"You have to work hard to offend Christians. By nature, Christians are the most forgiving, understanding, and thoughtful group of people I've ever dealt with. They never assume the worst. They appreciate the importance of having different perspectives. They're slow to anger, quick to forgive, and almost never make rash judgments or act in anything less than a spirit of total love . . . No, wait--I'm thinking of Labrador retrievers!" David Learn, 1998

Saturday, January 8, 2011

DOGS: Which one was the pit bull? (Part 2 of 2)

     Cecil helped Safeway put in new stores around Southern California. It was his job to talk every single homeowner within a certain area (a larger area than Safeway expected to need) into selling his/her house and moving out so Safeway could tear it down and move in. Cecil wasn't paid a cent unless he got 100% participation. 
     Often there was a little old lady who had grown up and raised a family of her own in a house she absolutely refused to part with.
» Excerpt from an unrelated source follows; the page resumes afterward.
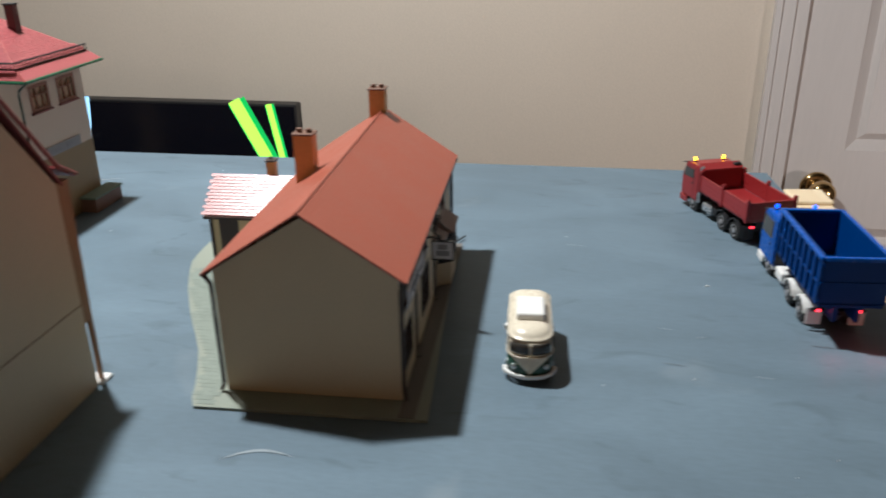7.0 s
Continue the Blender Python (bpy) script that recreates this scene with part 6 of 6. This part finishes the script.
tiles(skirt, (x0, S0.y, S0.z + 0.0003), (1, 0, 0), sk, [(0, 0), (x1 - x0, 0), (x1 - x0, sk.length), (0, sk.length)], tw, th, roll_tile(tw, th, 0.00026), "fs_tile", "roof_tile", 0.5, 200, lambda uu, vv: uu > LEN - 0.155)

# ---- flower kiosk ----
kio = thing("flower_kiosk_model", -0.5752, 0.3765, T, "small model flower kiosk with hipped red tiled roof", "model house", "model houses")
hx, hy, ez = 0.0370, 0.0218, 0.0396
F = wallspace(0, -hy, 0)
Rk = wallspace(hx, -hy, 0, 90)
Lk = wallspace(-hx, hy, 0, -90)
front = [(-0.030, -0.012, 0.012, 0.034), (-0.006, 0.030, 0.010, 0.036)]
part("wall", pierced(-hx, hx, 0.002, ez, 0.0012, front, F), "kio_wall", kio)
part("wall", pierced(0.0012, 2 * hy - 0.0012, 0.002, ez, 0.0012, [(0.006, 0.040, 0.009, 0.034)], Rk), "kio_wall", kio)
part("wall", pierced(0.0012, 2 * hy - 0.0012, 0.002, ez, 0.0012, [(0.008, 0.018, 0.004, 0.032)], Lk), "kio_wall", kio)
part("wall", solid((-hx, hx, hy - 0.0012, hy, 0.002, ez)), "kio_wall", kio)
for h in front:
    window(kio, F, *h, 1, 1, "kio_trim", "kio_glass", fw=0.0014)
window(kio, Rk, 0.006, 0.040, 0.009, 0.034, 1, 1, "kio_trim", "kio_glass", fw=0.0016)
part("door", solid((0.008, 0.018, 0.0004, 0.001, 0.004, 0.032), m=Lk), "brown_md", kio)
bm = bmesh.new()
random.seed(11)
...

It would have horizontal pencil lines in a doorway marking the heights of generations of  kids and grandkids and she couldn't bear to move to Leisure World and leave all that behind.
     But Cecil would have made Dale Carnegie proud. He would befriend her and keep sweetening the pot until it was worth her while and she would accept his offer and let the deal go through. Then he would be paid plus he would also have first option to buy parcels of land around the new store which Safeway wasn't going to use. He would put in strip malls of his own with doughnut shops and hair salons or free-standing hamburger stands. (Once he had to decide which of two potential tenants to go with. He'd never heard of either one of them but he was more impressed with Rally's product so he turned McDonalds down.)
     Once he was at it for a year and a half and at the end the little old lady adamantly refused to sell. He and his wife Marjorie (Rick's mother) went out to dinner to "celebrate."
     They didn't go out to dinner if he did make the sale. "Why do we need to go out to dinner to cheer ourselves up? We made the deal!"
      Cecil and Marge never bought anything until they could afford to pay cash for it. They started out living in a single room--the back half of his small real estate office. They scrimped and saved, only moving to something slightly bigger when Marge was pregnant with Rick and couldn't squeeze between the stove and the refrigerator any more. (Also they'd stuck so much stuff behind the couch, it was in the middle of the room.)
     When they'd saved up enough money, Cecil bought a couple of acres in the exclusive, gated community of Rolling Hills. He oversaw the building of a ranch-style home--complete with swimming pool, paddle tennis court and corral, palomino, turquoise Mercedes-Benz, and a view from Catalina, which the smog did not obscure in those days. When everything was ready they leaped socio-economic levels in a single bound. They moved in just before Christmas and Marge bought a flocked Christmas tree and decorated it with pink balls and bows.
     Rick's sister Linda was nine, the age her dad had been when he was selling potato chips to employees in big office buildings all over Los Angeles, when his family of four suddenly started living like rich people.
     Those were the opportunities in California back in the days of the orange groves. That was what entrepreneurs could do with initiative and hard work. Even if they were only nine years old.
     So what I want to know is, when Cecil got bitten by the dog, which one was the pit bull?

Today I am thankful for people's stories.